The minister repeated an earlier threat to ramp up inspection of businesses and seek to disconnect and prosecute offenders.
The water resources minister said: “When you pour it down the sink you figure that problem has disappeared. The problem might have disappeared for you, but you’ve now created a problem for everybody else. We have done a lot of work both at Bridgetown and with the south coast system. But it would amount to nothing if the public of Barbados does not change its behaviour and be more responsible. It is our sewage system. It is our sewage network. People need to stop being selfish and be responsible. Think of it as yours.
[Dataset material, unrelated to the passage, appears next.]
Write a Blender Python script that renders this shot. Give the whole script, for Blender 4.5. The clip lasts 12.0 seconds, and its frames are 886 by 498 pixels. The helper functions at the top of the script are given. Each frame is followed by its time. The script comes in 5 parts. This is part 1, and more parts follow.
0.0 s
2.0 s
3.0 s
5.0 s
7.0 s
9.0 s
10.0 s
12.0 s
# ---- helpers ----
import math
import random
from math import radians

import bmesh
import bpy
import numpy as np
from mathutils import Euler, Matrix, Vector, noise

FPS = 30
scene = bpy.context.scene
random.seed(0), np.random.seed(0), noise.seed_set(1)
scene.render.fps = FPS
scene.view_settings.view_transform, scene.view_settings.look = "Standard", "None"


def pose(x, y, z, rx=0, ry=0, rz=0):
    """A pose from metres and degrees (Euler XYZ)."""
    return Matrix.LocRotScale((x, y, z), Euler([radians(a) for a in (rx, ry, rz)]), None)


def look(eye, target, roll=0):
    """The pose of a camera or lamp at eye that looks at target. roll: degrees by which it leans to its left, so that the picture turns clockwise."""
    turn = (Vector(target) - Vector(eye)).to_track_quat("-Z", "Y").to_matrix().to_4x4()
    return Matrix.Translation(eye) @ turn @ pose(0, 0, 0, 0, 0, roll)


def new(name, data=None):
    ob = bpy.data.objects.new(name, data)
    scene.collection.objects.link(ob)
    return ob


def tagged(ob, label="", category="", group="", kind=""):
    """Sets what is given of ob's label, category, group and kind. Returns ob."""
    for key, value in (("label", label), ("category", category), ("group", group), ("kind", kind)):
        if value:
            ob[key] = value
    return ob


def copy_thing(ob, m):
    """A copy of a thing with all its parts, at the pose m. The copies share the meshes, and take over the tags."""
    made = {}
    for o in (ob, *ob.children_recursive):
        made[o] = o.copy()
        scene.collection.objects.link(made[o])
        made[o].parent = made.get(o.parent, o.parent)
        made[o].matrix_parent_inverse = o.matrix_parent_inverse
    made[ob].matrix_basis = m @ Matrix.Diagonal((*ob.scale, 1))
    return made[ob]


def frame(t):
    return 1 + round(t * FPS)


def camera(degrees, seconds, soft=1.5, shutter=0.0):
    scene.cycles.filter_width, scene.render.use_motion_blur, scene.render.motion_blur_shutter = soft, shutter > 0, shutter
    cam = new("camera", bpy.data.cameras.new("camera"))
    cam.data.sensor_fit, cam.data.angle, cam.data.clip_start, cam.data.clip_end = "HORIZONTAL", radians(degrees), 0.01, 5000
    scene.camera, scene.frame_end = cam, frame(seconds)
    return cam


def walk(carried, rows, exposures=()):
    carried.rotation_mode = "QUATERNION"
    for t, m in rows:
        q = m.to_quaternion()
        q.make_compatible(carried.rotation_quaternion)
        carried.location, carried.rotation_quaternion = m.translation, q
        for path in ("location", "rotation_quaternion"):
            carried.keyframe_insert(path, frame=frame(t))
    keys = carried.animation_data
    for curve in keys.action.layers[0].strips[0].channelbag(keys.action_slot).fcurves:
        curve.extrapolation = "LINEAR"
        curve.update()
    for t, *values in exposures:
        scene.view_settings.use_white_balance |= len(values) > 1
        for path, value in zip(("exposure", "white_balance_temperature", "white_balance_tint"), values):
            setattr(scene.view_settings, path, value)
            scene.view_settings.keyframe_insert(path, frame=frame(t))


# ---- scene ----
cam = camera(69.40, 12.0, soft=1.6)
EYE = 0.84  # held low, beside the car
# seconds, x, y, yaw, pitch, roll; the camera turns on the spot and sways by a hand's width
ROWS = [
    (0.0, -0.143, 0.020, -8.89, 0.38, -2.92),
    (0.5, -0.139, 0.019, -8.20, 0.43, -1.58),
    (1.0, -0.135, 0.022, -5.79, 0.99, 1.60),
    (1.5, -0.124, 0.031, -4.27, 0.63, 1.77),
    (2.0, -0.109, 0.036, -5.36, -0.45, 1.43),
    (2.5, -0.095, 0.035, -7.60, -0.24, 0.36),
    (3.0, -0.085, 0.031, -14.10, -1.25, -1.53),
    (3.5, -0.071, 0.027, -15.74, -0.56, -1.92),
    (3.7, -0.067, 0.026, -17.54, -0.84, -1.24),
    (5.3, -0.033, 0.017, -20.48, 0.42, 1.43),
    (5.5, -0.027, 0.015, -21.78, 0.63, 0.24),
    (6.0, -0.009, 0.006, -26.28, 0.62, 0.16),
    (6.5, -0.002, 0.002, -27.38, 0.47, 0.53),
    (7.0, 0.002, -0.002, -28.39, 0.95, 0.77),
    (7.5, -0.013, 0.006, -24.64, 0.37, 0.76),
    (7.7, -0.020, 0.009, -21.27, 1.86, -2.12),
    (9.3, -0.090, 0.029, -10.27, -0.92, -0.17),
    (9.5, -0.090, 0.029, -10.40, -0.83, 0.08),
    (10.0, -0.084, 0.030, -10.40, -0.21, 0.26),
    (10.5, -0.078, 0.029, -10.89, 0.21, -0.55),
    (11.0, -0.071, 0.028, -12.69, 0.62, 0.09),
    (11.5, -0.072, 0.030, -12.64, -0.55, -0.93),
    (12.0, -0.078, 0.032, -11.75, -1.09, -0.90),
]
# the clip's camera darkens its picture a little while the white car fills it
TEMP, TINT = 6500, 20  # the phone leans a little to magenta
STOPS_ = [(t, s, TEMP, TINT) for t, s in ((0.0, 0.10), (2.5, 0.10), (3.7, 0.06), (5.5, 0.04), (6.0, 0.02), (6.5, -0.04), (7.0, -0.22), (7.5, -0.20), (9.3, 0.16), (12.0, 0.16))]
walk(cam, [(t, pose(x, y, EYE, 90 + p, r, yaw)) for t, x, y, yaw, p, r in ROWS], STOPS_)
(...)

Consider how you would treat it if it was yours alone and act that way.”
He declared that under his watch, Barbados was not going to revert to days of sewage flowing on the streets of the south coast, nor the days of the Bridgetown treatment plant functioning at less than half of its capacity, because of the poor disposal habits of a few.
He told reporters: “If we need to change legislation or upgrade legislation to be able to prosecute people criminally for it, then we are prepared to do that. We are not going back to the situation that obtained in Bridgetown last year when the plant was almost on the verge of collapse and we are not going back to the situation that obtained on the south coast when sewage was all in the street. We will do whatever we need to do to ensure that protect those systems.”
Abrahams, who is also energy minister, spoke to the media this morning after presenting prizes to Tai Gill of the Lawrence T Gay Memorial Primary for placing second in the ministry’s renewable energy essay competition.